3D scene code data
## Start
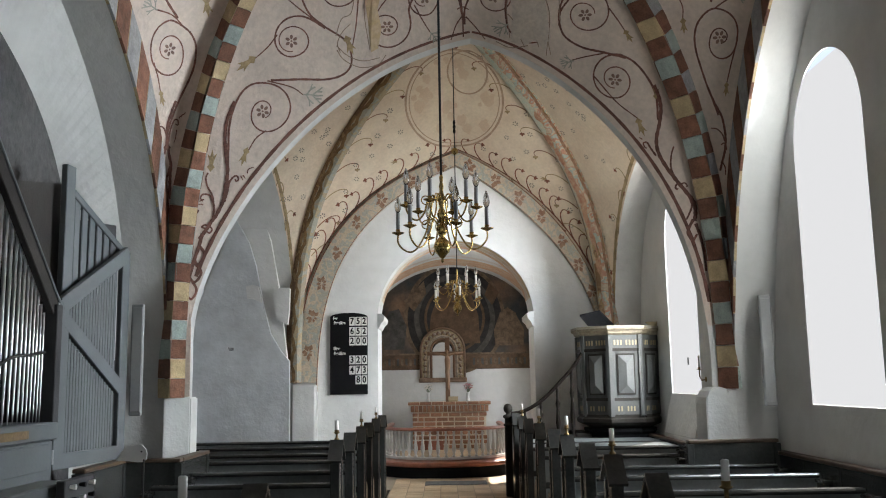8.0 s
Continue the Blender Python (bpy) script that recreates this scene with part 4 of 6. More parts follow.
M["rail_red"] = material("handrail_red_brown_wood", (0.30, 0.10, 0.055), rough=0.4, vary=0.18, scale=6, bump=0.06)
M["baluster"] = material("baluster_pale_grey_paint", (0.52, 0.51, 0.48), rough=0.4, vary=0.08, bump=0.05)
M["carved"] = material("carved_gilt_stone", (0.27, 0.17, 0.105), rough=0.7, vary=0.25, scale=14, bump=0.5)
M["cross_wood"] = material("crucifix_dark_wood", (0.24, 0.13, 0.07), rough=0.5, vary=0.2, scale=9, bump=0.1)
M["carved_pale"] = material("carved_stone_pale_paint", (0.47, 0.39, 0.30), rough=0.75, vary=0.25, scale=14, bump=0.4)
M["corpus"] = material("carved_figure_pale_wood", (0.36, 0.21, 0.12), rough=0.5, vary=0.2, scale=12, bump=0.1)
M["stem_green"] = material("flower_stem_green", (0.08, 0.13, 0.05), rough=0.7, vary=0.2)
M["petal_white"] = material("flower_petal_white", (0.75, 0.70, 0.62), rough=0.6, vary=0.1)
M["petal_pink"] = material("flower_petal_pink", (0.50, 0.20, 0.20), rough=0.6, vary=0.1)
M["porcelain"] = material("white_porcelain", (0.78, 0.78, 0.77), rough=0.2, vary=0.02, bump=0)
M["speaker"] = material("speaker_grey_enamel", (0.33, 0.335, 0.335), rough=0.6, vary=0.05, bump=0.03)
M["white_enamel"] = material("white_enamel", (0.75, 0.75, 0.74), rough=0.3, vary=0.03, bump=0)
M["orange_paint"] = material("arch_paint_faded_orange", (0.58, 0.30, 0.16), vary=0.25, scale=5, tint=(0.62, 0.50, 0.36), bump=0.1)
M["east_red"] = material("tendril_paint_red_brown", (0.33, 0.12, 0.07), vary=0.3, scale=8, bump=0, fine=50)
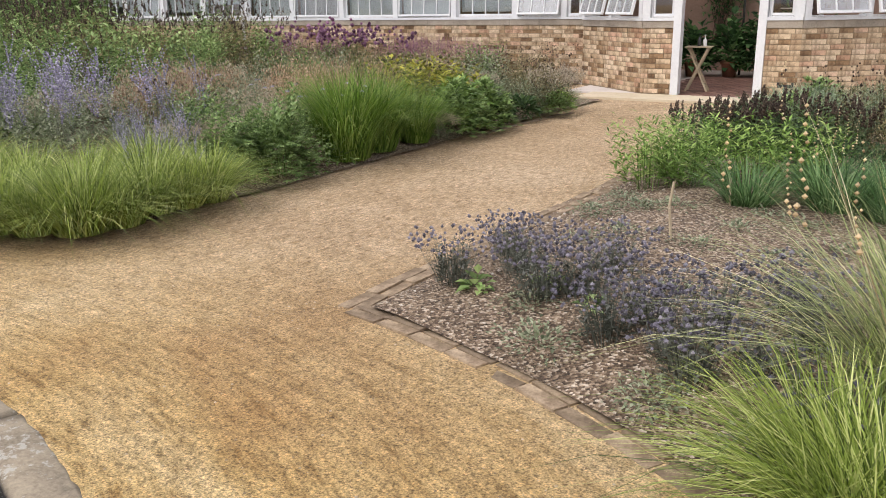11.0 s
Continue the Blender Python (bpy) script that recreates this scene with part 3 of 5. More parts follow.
## End
▸ Instruction
Extract, word for word, every line from the one holding "6. More parts follow." through the closing line of the data above. Do not include any pictures.

▸ Expected output
Continue the Blender Python (bpy) script that recreates this scene with part 4 of 6. More parts follow.
M["rail_red"] = material("handrail_red_brown_wood", (0.30, 0.10, 0.055), rough=0.4, vary=0.18, scale=6, bump=0.06)
M["baluster"] = material("baluster_pale_grey_paint", (0.52, 0.51, 0.48), rough=0.4, vary=0.08, bump=0.05)
M["carved"] = material("carved_gilt_stone", (0.27, 0.17, 0.105), rough=0.7, vary=0.25, scale=14, bump=0.5)
M["cross_wood"] = material("crucifix_dark_wood", (0.24, 0.13, 0.07), rough=0.5, vary=0.2, scale=9, bump=0.1)
M["carved_pale"] = material("carved_stone_pale_paint", (0.47, 0.39, 0.30), rough=0.75, vary=0.25, scale=14, bump=0.4)
M["corpus"] = material("carved_figure_pale_wood", (0.36, 0.21, 0.12), rough=0.5, vary=0.2, scale=12, bump=0.1)
M["stem_green"] = material("flower_stem_green", (0.08, 0.13, 0.05), rough=0.7, vary=0.2)
M["petal_white"] = material("flower_petal_white", (0.75, 0.70, 0.62), rough=0.6, vary=0.1)
M["petal_pink"] = material("flower_petal_pink", (0.50, 0.20, 0.20), rough=0.6, vary=0.1)
M["porcelain"] = material("white_porcelain", (0.78, 0.78, 0.77), rough=0.2, vary=0.02, bump=0)
M["speaker"] = material("speaker_grey_enamel", (0.33, 0.335, 0.335), rough=0.6, vary=0.05, bump=0.03)
M["white_enamel"] = material("white_enamel", (0.75, 0.75, 0.74), rough=0.3, vary=0.03, bump=0)
M["orange_paint"] = material("arch_paint_faded_orange", (0.58, 0.30, 0.16), vary=0.25, scale=5, tint=(0.62, 0.50, 0.36), bump=0.1)
M["east_red"] = material("tendril_paint_red_brown", (0.33, 0.12, 0.07), vary=0.3, scale=8, bump=0, fine=50)
11.0 s
Continue the Blender Python (bpy) script that recreates this scene with part 3 of 5. More parts follow.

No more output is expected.